Relations janvier-février 2017
Le droit de mécroire
L’auteure, avocate, a coordonné la Chaire de recherche du Canada – islam, pluralisme et globalisation, dissoute en 2015
« La vérité est là qui émane de votre Seigneur.
Y croira qui voudra et la reniera qui voudra »
(Coran XVIII : 29)
Le traitement médiatique des enjeux liés à la religion est trop souvent semblable à des spots publicitaires qui manifestent une vision dichotomique de l’altérité. Surtout, cela met en saillance la question de la protection du droit de ne pas croire en Dieu (liberté de conscience) face au droit de croire (liberté de religion). Doit-on se la poser ?
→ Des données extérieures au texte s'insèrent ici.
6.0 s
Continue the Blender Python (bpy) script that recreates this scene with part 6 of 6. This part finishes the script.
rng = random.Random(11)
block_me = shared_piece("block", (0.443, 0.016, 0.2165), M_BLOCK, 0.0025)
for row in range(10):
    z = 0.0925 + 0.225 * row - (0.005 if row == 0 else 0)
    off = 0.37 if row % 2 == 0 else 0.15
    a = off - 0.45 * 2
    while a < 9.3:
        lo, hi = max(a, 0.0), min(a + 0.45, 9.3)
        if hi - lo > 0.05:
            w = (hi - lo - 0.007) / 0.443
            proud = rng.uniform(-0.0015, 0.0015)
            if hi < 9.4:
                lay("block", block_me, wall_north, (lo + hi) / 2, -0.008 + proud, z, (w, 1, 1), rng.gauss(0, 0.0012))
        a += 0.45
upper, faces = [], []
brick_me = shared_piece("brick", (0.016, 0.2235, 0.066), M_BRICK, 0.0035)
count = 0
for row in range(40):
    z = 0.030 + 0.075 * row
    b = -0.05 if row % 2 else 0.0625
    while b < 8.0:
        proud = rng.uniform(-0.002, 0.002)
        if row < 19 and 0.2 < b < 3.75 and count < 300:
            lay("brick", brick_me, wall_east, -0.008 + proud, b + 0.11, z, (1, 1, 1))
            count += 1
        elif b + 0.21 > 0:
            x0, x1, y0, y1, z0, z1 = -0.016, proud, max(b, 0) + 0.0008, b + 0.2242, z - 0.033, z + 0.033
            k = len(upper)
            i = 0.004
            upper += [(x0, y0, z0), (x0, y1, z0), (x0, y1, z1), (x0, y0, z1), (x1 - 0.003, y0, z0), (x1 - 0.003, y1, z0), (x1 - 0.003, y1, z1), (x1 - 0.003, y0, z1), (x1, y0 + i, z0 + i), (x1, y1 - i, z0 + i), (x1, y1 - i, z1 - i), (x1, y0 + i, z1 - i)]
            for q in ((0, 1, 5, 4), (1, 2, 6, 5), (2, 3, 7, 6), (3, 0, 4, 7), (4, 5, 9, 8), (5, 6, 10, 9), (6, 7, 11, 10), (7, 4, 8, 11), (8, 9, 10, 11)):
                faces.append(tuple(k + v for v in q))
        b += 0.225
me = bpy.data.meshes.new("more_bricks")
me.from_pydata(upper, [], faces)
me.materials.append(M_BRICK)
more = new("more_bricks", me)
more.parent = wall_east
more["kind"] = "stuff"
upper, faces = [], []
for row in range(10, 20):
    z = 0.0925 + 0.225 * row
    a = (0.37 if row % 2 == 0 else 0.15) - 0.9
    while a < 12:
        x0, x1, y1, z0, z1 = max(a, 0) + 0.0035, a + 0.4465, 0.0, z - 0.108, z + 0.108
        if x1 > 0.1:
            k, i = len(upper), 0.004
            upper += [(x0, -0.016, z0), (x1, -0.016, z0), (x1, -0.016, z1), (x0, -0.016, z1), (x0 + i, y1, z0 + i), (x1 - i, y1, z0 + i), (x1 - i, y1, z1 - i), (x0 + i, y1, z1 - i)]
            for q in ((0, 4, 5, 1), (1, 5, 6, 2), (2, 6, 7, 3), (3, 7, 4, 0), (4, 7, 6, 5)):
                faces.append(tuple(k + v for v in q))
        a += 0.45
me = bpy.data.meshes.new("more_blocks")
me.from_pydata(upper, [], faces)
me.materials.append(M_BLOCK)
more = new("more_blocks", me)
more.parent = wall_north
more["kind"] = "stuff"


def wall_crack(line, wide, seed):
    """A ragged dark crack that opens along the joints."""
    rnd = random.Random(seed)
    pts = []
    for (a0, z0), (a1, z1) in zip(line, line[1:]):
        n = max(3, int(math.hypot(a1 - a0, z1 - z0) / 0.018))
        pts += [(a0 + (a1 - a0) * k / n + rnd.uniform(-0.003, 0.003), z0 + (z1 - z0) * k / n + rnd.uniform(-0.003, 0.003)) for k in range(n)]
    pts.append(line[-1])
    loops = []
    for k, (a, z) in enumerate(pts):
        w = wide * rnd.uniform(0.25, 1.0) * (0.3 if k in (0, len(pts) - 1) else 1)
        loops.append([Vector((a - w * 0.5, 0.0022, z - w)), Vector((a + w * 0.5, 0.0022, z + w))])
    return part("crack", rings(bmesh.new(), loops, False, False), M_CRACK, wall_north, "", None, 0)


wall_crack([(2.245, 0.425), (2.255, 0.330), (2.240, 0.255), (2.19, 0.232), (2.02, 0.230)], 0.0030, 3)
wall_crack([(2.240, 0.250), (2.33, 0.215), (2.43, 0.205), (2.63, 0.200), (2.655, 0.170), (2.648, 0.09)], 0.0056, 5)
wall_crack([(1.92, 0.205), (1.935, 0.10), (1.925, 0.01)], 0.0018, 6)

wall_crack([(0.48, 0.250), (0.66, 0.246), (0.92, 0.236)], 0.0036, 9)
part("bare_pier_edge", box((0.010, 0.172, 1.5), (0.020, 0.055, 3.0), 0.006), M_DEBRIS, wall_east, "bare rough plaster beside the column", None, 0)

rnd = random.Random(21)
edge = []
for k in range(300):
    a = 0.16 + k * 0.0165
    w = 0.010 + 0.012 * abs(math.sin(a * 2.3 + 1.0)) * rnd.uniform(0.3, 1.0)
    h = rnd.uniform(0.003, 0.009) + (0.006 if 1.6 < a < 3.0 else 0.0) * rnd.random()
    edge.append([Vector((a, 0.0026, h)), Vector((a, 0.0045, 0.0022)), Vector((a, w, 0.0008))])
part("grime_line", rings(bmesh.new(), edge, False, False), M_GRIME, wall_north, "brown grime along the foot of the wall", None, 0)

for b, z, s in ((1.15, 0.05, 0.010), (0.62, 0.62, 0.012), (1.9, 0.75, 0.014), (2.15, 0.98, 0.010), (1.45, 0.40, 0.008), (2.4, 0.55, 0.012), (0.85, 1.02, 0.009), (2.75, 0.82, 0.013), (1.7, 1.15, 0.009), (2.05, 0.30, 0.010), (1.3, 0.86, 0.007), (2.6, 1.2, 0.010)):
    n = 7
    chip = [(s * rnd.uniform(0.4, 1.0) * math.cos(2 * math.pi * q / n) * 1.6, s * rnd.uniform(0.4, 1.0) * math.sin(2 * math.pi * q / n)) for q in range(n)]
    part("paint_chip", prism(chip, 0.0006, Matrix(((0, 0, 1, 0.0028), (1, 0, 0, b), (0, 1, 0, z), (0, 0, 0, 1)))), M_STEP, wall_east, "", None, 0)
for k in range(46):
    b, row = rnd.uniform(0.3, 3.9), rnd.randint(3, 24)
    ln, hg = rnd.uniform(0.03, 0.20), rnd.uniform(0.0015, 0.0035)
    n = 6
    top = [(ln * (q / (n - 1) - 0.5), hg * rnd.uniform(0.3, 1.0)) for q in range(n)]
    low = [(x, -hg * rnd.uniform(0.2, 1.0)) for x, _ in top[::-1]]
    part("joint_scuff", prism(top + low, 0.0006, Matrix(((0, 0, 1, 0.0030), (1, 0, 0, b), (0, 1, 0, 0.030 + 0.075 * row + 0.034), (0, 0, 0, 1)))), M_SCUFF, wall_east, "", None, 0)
Au regard du droit, et à titre d’exemple, les Chartes canadienne et québécoise assurent un équilibre entre les intérêts divergents par la reconnaissance du droit à la liberté de conscience et de religion. Des dispositions similaires se retrouvent insérées dans certaines constitutions de sociétés à majorité islamique (Algérie : art. 36 ; Maroc : art. 26; Tunisie : art. 31 et Égypte : art. 64). Dans tous les cas, la question est de savoir si ces dispositions sont effectives. Le cas de l’Algérie permet d’en douter. Le fait que cet État garantisse le libre exercice et la protection des cultes, la tolérance et le respect entre les différentes religions n’empêche pas qu’on y assiste à une recrudescence de harcèlements contre les « dé-jeûneurs » lors du Ramadan et à une multiplication de poursuites judiciaires contre les convertis ou les producteurs de discours qualifiés de séditieux. Ces paradoxes mettent en exergue l’enjeu fondamental de la nationalisation de la pratique d’une religion qui devient religion d’État et s’applique à contrôler la religiosité des citoyens sous une bannière unique.
Or, plus que la possibilité de choisir ou non d’appartenir à une tradition et à une pratique, la liberté de conscience et de religion, expression du for intérieur, comprend aussi le droit de mécroire. Chaque personne est libre de « choisir sa vérité dans le secret de [sa] pensée[1] » et de la revendiquer publiquement. Dans cette logique d’inclusion, la religion comme l’athéisme ont leur place dans l’espace public. Cela répond à une conception de la « laïcité ouverte[2] », entendue comme modèle d’un mieux vivre-ensemble.
L’option d’engagement/désengagement inscrite dans la dyade « liberté de conscience et de religion » implique un droit primordial à une autonomie morale de l’individu : celui d’adopter, de changer, d’abandonner ou de renier une religion ou une conviction et de refléter ce choix dans sa conduite. Du for intérieur au for extérieur, point de limites. Toutefois, il existe des balises posées par la « règle de droit » : l’individu dispose d’une liberté de conscience et de religion illimitée, mais l’acte de la manifester peut connaître des restrictions posées par la loi. Avec une nuance : toute ingérence de la règle de droit doit se faire dans des limites raisonnables et justifiées dans le cadre d’une société libre et démocratique. Cet encadrement vise à éviter l’extension des limites posées aux pratiques culturelles en faveur du droit lui-même et de sa jouissance effective.
Au regard de la religion, la liberté de conscience et de religion comprend donc également cette possibilité de l’athéisme (et de l’agnosticisme). Sans grande surprise, cette liberté de conscience se retrouve en islam[3]. Elle nourrit le débat qui opposa les rationalistes (l’école mu’tazilite) aux conservateurs (école ash’arite). Pour les uns, la responsabilité individuelle (Coran V : 105) décharge toute personne du fardeau d’une autre (Coran XVII : 15) ; ni déterminisme, ni contrainte ne guident la foi, elle est soumise au libre choix. Pour les autres, la foi dépend de la volonté divine et cette causalité légitime l’usage de la contrainte extérieure. Dans la période contemporaine, cette polémique est ravivée par les voix réformistes qui suggèrent la sortie d’une lecture univoque du texte sacré et son dépouillement du catalogue prescriptif élaboré par le corpus interprétatif classique.
Cela ouvre la possibilité de se saisir des notions coraniques d’intelligence (uli albab), de discernement (bassira) et de méditation/réflexion (tafkir). Autant de voies confortant une liberté de conscience et de religion, même celle de renier Dieu. Norme ultime de conduite individuelle face à la collectivité, au-delà de la norme juridique, de la norme religieuse et de la norme sociale, cette liberté consacre une résistance à tout ce qui l’entrave. Dès lors, la protection de son expression par le droit étatique relève d’une mobilisation commune.